Omit all pictures and transcribe only the lines in the entries below that run from the line with "3. More parts follow." through the line with "0.6, metal=0.0, vary=0.1)".

_AVAILABLE DATA:_
'''
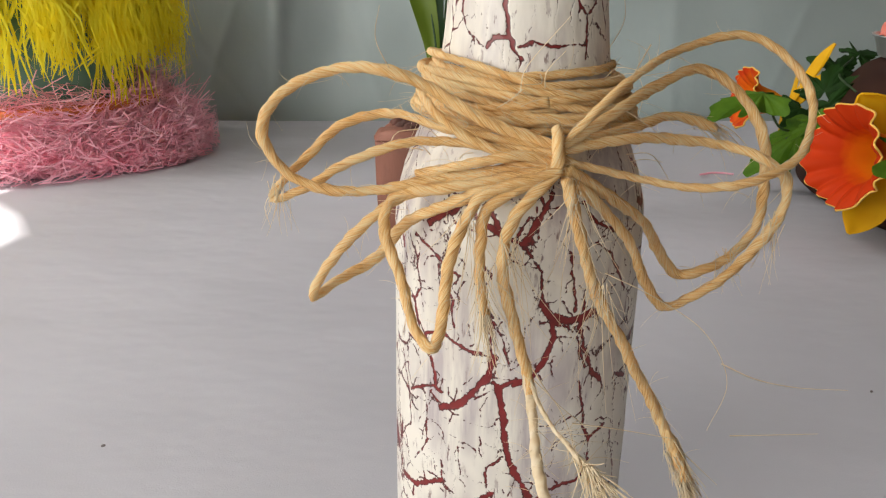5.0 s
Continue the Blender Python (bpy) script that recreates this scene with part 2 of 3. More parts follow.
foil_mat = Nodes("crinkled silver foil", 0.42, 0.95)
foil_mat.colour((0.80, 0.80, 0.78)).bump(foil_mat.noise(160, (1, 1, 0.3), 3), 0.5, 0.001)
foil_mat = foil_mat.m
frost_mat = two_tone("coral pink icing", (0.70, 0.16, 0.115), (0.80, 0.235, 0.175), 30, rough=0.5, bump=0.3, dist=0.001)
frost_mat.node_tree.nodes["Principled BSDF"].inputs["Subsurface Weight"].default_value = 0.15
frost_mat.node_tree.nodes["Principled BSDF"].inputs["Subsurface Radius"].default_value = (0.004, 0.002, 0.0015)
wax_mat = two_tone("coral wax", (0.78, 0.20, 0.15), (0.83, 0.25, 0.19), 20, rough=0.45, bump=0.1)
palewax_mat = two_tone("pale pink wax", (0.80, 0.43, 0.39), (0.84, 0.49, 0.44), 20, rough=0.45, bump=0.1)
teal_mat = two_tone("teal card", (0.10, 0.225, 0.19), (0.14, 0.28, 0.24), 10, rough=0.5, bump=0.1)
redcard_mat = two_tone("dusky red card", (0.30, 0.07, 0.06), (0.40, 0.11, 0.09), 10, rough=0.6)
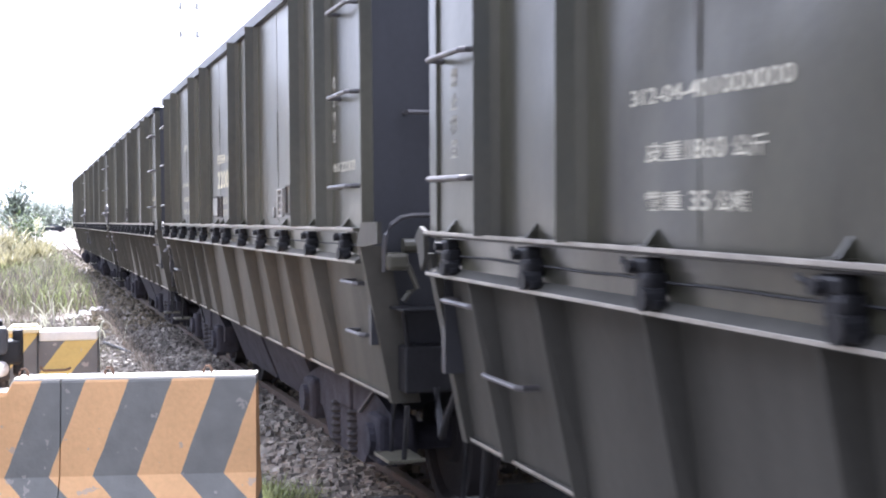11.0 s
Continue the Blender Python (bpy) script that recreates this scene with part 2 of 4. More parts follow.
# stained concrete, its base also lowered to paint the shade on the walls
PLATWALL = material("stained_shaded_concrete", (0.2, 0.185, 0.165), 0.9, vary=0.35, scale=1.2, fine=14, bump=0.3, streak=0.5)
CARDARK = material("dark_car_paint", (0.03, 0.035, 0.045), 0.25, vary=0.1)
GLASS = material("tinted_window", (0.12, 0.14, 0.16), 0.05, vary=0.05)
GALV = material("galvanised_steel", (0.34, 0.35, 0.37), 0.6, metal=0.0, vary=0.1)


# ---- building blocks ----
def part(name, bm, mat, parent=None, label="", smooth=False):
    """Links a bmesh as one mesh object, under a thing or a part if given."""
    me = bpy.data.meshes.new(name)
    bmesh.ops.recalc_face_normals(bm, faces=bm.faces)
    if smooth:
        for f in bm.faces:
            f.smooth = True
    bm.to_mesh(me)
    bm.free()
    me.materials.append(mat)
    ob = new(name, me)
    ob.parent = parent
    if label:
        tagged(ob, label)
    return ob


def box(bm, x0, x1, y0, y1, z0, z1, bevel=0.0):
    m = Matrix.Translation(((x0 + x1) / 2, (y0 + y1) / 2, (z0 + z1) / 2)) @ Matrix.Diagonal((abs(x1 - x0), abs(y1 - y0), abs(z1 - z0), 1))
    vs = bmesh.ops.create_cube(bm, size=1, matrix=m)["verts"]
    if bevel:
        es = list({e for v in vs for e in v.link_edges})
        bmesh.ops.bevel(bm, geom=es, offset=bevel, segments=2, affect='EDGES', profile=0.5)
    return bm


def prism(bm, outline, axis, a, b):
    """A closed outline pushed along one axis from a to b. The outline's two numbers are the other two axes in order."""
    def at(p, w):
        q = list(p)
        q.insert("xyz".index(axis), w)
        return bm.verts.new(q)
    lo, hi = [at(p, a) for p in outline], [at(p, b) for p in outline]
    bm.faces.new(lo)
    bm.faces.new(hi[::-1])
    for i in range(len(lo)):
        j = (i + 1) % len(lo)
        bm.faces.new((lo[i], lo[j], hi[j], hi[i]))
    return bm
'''
'''
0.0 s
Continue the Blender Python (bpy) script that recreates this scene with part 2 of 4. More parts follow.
'''
_CORRECT RESPONSE:_
Continue the Blender Python (bpy) script that recreates this scene with part 2 of 3. More parts follow.
foil_mat = Nodes("crinkled silver foil", 0.42, 0.95)
foil_mat.colour((0.80, 0.80, 0.78)).bump(foil_mat.noise(160, (1, 1, 0.3), 3), 0.5, 0.001)
foil_mat = foil_mat.m
frost_mat = two_tone("coral pink icing", (0.70, 0.16, 0.115), (0.80, 0.235, 0.175), 30, rough=0.5, bump=0.3, dist=0.001)
frost_mat.node_tree.nodes["Principled BSDF"].inputs["Subsurface Weight"].default_value = 0.15
frost_mat.node_tree.nodes["Principled BSDF"].inputs["Subsurface Radius"].default_value = (0.004, 0.002, 0.0015)
wax_mat = two_tone("coral wax", (0.78, 0.20, 0.15), (0.83, 0.25, 0.19), 20, rough=0.45, bump=0.1)
palewax_mat = two_tone("pale pink wax", (0.80, 0.43, 0.39), (0.84, 0.49, 0.44), 20, rough=0.45, bump=0.1)
teal_mat = two_tone("teal card", (0.10, 0.225, 0.19), (0.14, 0.28, 0.24), 10, rough=0.5, bump=0.1)
redcard_mat = two_tone("dusky red card", (0.30, 0.07, 0.06), (0.40, 0.11, 0.09), 10, rough=0.6)
11.0 s
Continue the Blender Python (bpy) script that recreates this scene with part 2 of 4. More parts follow.
# stained concrete, its base also lowered to paint the shade on the walls
PLATWALL = material("stained_shaded_concrete", (0.2, 0.185, 0.165), 0.9, vary=0.35, scale=1.2, fine=14, bump=0.3, streak=0.5)
CARDARK = material("dark_car_paint", (0.03, 0.035, 0.045), 0.25, vary=0.1)
GLASS = material("tinted_window", (0.12, 0.14, 0.16), 0.05, vary=0.05)
GALV = material("galvanised_steel", (0.34, 0.35, 0.37), 0.6, metal=0.0, vary=0.1)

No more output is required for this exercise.